Christendom and the Monarchies
25. Catholic Law and the Common Good
Christendom and the Monarchies: civilization shaped by the reign of Christ.
"And what nation is there so great, that hath ceremonies and just judgments, and all the law?" - Deuteronomy 4:8
Law in Christendom is not merely a mechanism for managing conflict. It is an instrument of justice ordered to the common good under God. A Catholic polity does not legislate as though morality were private and public life morally blank. It understands that law teaches, restrains, protects, and forms.
This is why the common good cannot be separated from truth. A people is not well ordered simply because it is efficiently administered.
Modern political thought usually reduces the common good to security, prosperity, procedural fairness, or coexistence. Catholic thought is higher. The common good includes public justice, moral order, the protection of family life, rightful worship, sound education, and conditions favorable to virtue.
That is why law in a Catholic order must look beyond appetite, commerce, and private preference.
Every law teaches something about man, God, freedom, and obligation. Even the decision not to restrain evil teaches. This is one reason false neutrality is impossible. A state that refuses to protect moral order still forms souls; it simply forms them badly.
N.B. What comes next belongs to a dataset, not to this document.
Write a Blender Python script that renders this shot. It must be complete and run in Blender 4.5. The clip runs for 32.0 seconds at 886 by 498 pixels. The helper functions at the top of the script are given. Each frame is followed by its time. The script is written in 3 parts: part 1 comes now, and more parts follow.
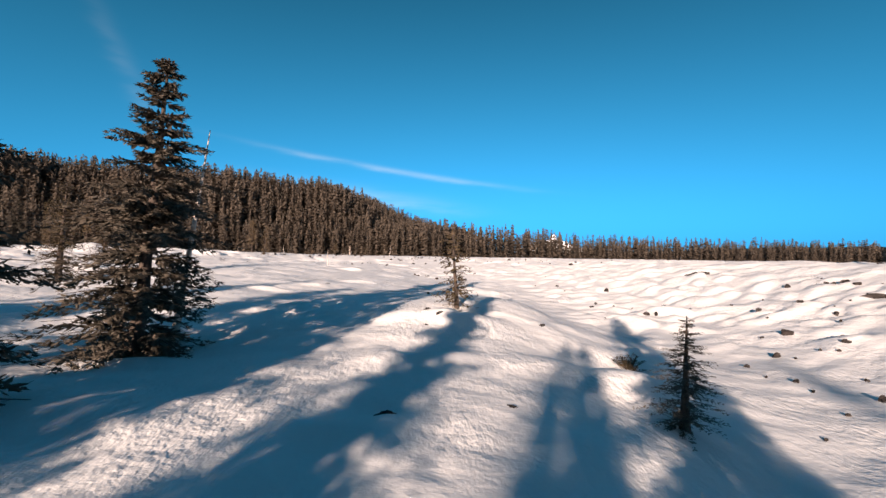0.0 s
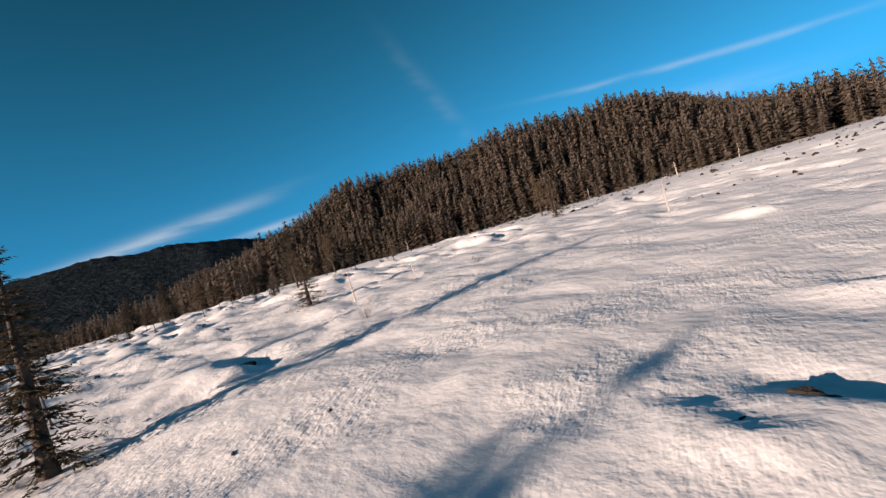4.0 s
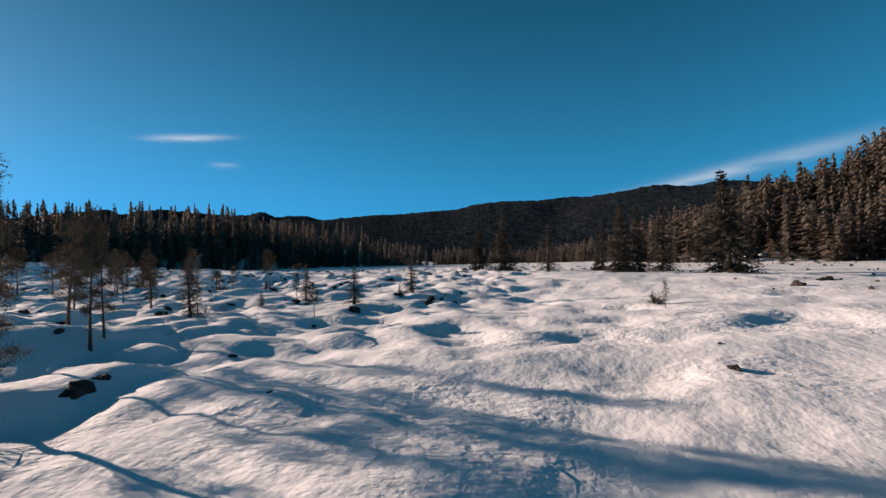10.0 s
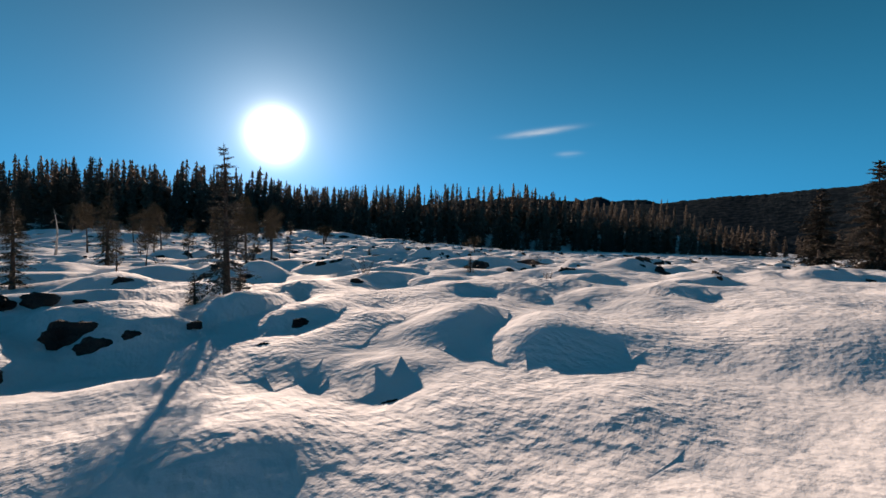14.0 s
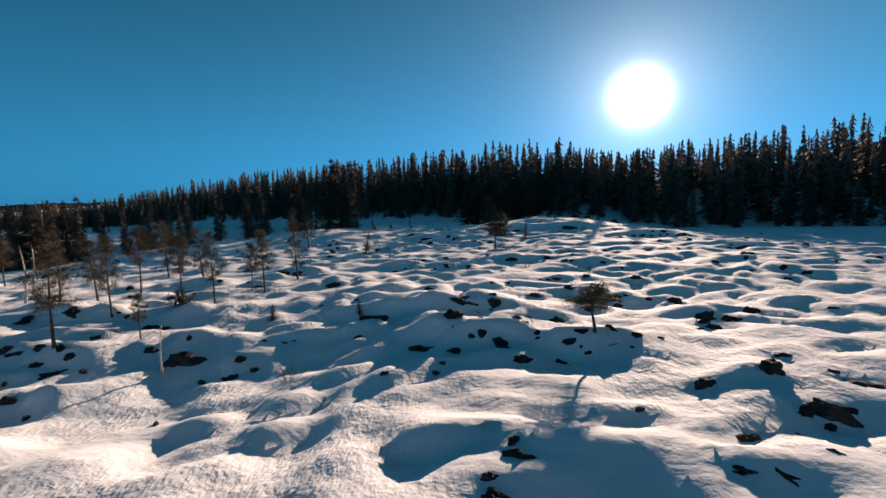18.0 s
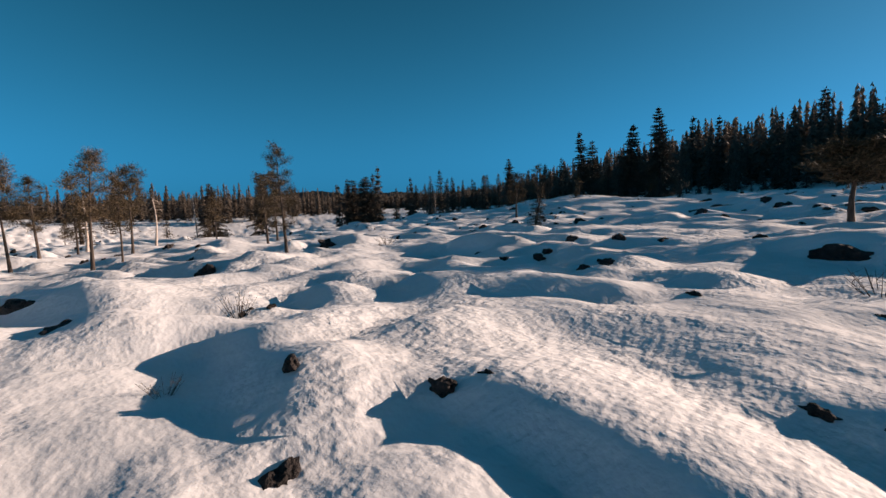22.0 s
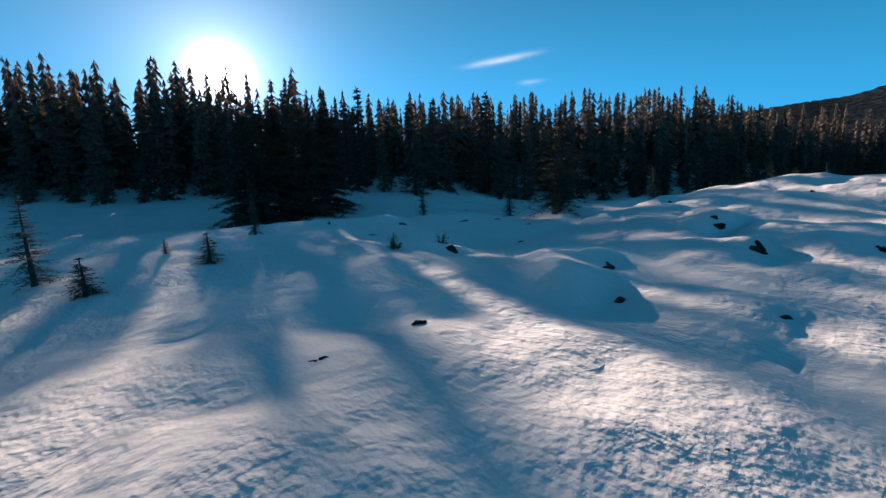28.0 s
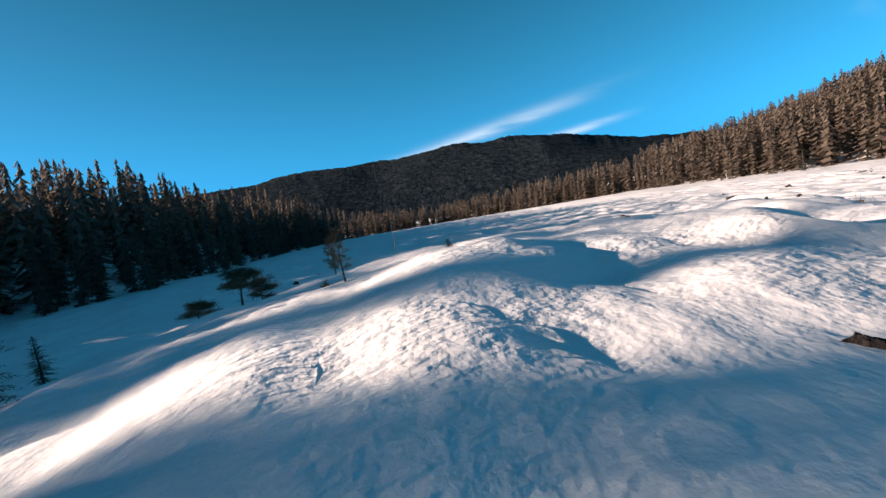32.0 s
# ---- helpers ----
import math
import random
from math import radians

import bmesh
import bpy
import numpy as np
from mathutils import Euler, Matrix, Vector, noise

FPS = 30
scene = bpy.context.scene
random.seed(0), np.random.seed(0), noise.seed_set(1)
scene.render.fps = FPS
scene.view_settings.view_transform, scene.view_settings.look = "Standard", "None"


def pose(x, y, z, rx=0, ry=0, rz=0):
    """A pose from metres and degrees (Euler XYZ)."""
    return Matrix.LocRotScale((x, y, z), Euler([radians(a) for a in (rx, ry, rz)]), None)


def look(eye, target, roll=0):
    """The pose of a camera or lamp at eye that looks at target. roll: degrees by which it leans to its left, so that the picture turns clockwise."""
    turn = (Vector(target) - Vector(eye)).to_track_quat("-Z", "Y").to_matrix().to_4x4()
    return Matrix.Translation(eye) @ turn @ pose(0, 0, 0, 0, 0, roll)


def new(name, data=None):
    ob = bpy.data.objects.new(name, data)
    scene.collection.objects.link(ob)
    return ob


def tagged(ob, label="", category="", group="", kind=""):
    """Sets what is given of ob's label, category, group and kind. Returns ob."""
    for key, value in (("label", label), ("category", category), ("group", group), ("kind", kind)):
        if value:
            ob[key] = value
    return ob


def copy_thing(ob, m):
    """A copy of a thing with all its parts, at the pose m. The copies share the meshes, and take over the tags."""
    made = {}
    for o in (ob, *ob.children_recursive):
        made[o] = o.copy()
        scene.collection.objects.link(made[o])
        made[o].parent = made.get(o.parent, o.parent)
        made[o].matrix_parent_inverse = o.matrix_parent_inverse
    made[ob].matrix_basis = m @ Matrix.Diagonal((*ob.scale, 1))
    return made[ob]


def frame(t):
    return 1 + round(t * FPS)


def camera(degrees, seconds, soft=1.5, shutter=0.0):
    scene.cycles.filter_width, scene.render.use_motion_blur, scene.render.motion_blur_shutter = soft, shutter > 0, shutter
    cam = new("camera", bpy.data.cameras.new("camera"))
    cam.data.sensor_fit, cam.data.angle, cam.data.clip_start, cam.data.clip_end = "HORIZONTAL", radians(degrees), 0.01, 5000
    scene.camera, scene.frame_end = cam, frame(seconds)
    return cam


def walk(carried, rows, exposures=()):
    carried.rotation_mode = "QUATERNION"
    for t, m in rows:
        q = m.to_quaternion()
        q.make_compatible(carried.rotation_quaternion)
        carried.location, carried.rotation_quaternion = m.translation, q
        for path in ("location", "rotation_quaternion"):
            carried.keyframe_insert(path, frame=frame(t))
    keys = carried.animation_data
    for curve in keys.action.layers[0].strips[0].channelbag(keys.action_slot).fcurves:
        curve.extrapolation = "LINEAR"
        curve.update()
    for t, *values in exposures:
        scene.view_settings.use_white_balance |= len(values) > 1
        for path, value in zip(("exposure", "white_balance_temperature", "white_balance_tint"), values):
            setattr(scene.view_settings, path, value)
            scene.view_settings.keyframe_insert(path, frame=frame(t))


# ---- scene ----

Catholic law therefore seeks not total coercion, but truthful public formation. It protects the weak, discourages vice, honors what is sacred, and helps give social shape to virtue.
The modern world has separated law from moral truth in the name of freedom. The result is a public order that protects corruption, destabilizes families, punishes Christian witness, and calls disorder a right. Many Catholics, raised within this framework, have forgotten that law should help build a moral civilization.
This is why Christendom must recover a stronger legal imagination. Law is not supposed to be neutral between the City of God and the City of Man.
Catholic law and the common good belong together because society needs more than management. It needs justice under truth. Where law serves the common good rightly, public life begins to reflect God's order rather than man's rebellion.
That is why the restoration of Christendom must include restored law. Otherwise the common life remains morally disfigured even if devotional language survives.
Footnotes
- Deuteronomy 4:8.
- St. Thomas Aquinas, Summa Theologiae, I-II, qq. 90-97; Pope Leo XIII, Libertas; Roman Catechism, Part III.
- Catholic political doctrine on the formative role of law and the moral duties of the state.